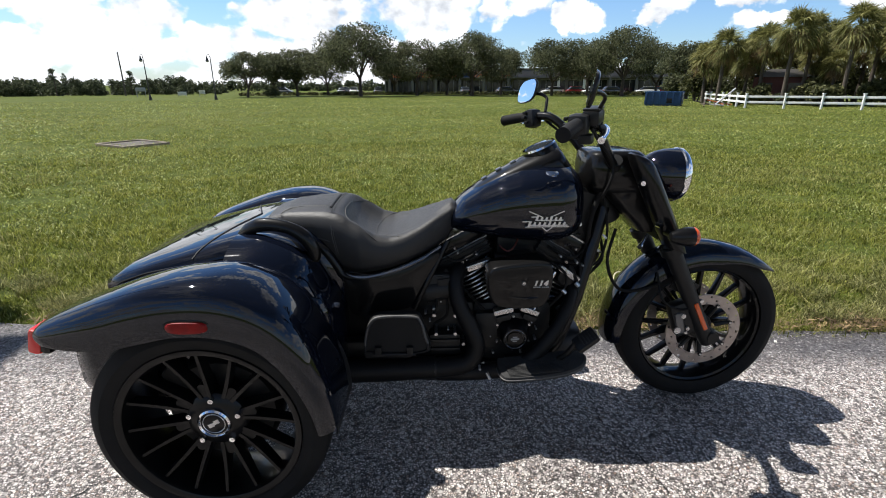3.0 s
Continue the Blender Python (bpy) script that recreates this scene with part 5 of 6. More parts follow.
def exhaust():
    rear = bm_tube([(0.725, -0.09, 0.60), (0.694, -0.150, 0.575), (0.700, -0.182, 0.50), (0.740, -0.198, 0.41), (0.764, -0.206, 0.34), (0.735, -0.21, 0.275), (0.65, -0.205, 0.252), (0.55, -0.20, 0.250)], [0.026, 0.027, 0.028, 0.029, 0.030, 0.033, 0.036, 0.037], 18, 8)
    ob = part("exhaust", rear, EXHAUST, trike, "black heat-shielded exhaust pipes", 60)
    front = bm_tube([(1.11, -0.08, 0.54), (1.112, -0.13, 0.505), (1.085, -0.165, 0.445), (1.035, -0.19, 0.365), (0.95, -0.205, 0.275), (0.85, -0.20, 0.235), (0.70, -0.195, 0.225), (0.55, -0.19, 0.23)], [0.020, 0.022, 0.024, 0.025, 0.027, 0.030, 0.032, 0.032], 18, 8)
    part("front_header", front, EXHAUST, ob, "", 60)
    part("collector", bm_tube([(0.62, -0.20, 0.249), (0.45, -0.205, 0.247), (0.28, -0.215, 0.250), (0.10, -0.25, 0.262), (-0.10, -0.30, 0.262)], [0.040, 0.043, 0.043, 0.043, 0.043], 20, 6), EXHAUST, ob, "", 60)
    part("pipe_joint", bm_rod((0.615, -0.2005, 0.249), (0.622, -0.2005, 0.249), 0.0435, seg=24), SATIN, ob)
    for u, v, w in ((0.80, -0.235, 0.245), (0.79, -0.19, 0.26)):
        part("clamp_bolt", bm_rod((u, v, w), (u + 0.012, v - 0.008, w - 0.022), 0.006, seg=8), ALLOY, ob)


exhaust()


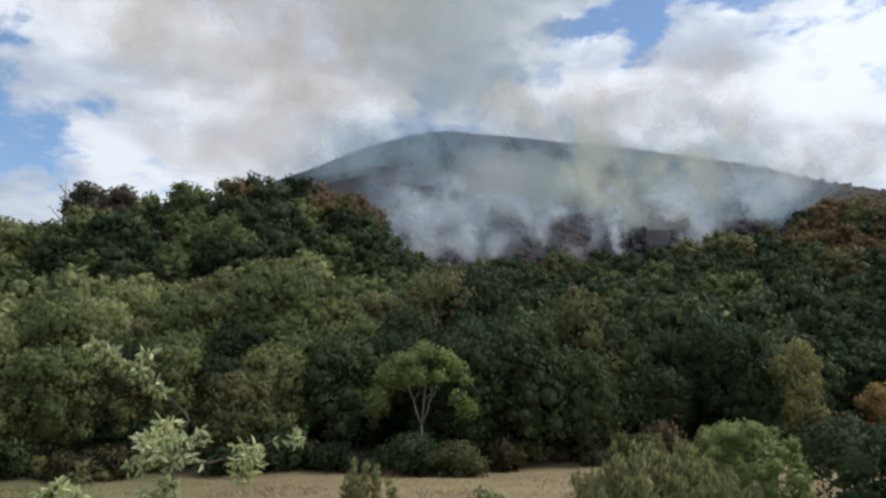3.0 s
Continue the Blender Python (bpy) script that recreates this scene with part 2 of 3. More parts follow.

○ ○ ○ ○

Job —
Set down every record once more, word for word, without pictures.

Reply —
3.0 s
Continue the Blender Python (bpy) script that recreates this scene with part 5 of 6. More parts follow.
def exhaust():
    rear = bm_tube([(0.725, -0.09, 0.60), (0.694, -0.150, 0.575), (0.700, -0.182, 0.50), (0.740, -0.198, 0.41), (0.764, -0.206, 0.34), (0.735, -0.21, 0.275), (0.65, -0.205, 0.252), (0.55, -0.20, 0.250)], [0.026, 0.027, 0.028, 0.029, 0.030, 0.033, 0.036, 0.037], 18, 8)
    ob = part("exhaust", rear, EXHAUST, trike, "black heat-shielded exhaust pipes", 60)
    front = bm_tube([(1.11, -0.08, 0.54), (1.112, -0.13, 0.505), (1.085, -0.165, 0.445), (1.035, -0.19, 0.365), (0.95, -0.205, 0.275), (0.85, -0.20, 0.235), (0.70, -0.195, 0.225), (0.55, -0.19, 0.23)], [0.020, 0.022, 0.024, 0.025, 0.027, 0.030, 0.032, 0.032], 18, 8)
    part("front_header", front, EXHAUST, ob, "", 60)
    part("collector", bm_tube([(0.62, -0.20, 0.249), (0.45, -0.205, 0.247), (0.28, -0.215, 0.250), (0.10, -0.25, 0.262), (-0.10, -0.30, 0.262)], [0.040, 0.043, 0.043, 0.043, 0.043], 20, 6), EXHAUST, ob, "", 60)
    part("pipe_joint", bm_rod((0.615, -0.2005, 0.249), (0.622, -0.2005, 0.249), 0.0435, seg=24), SATIN, ob)
    for u, v, w in ((0.80, -0.235, 0.245), (0.79, -0.19, 0.26)):
        part("clamp_bolt", bm_rod((u, v, w), (u + 0.012, v - 0.008, w - 0.022), 0.006, seg=8), ALLOY, ob)


exhaust()


3.0 s
Continue the Blender Python (bpy) script that recreates this scene with part 2 of 3. More parts follow.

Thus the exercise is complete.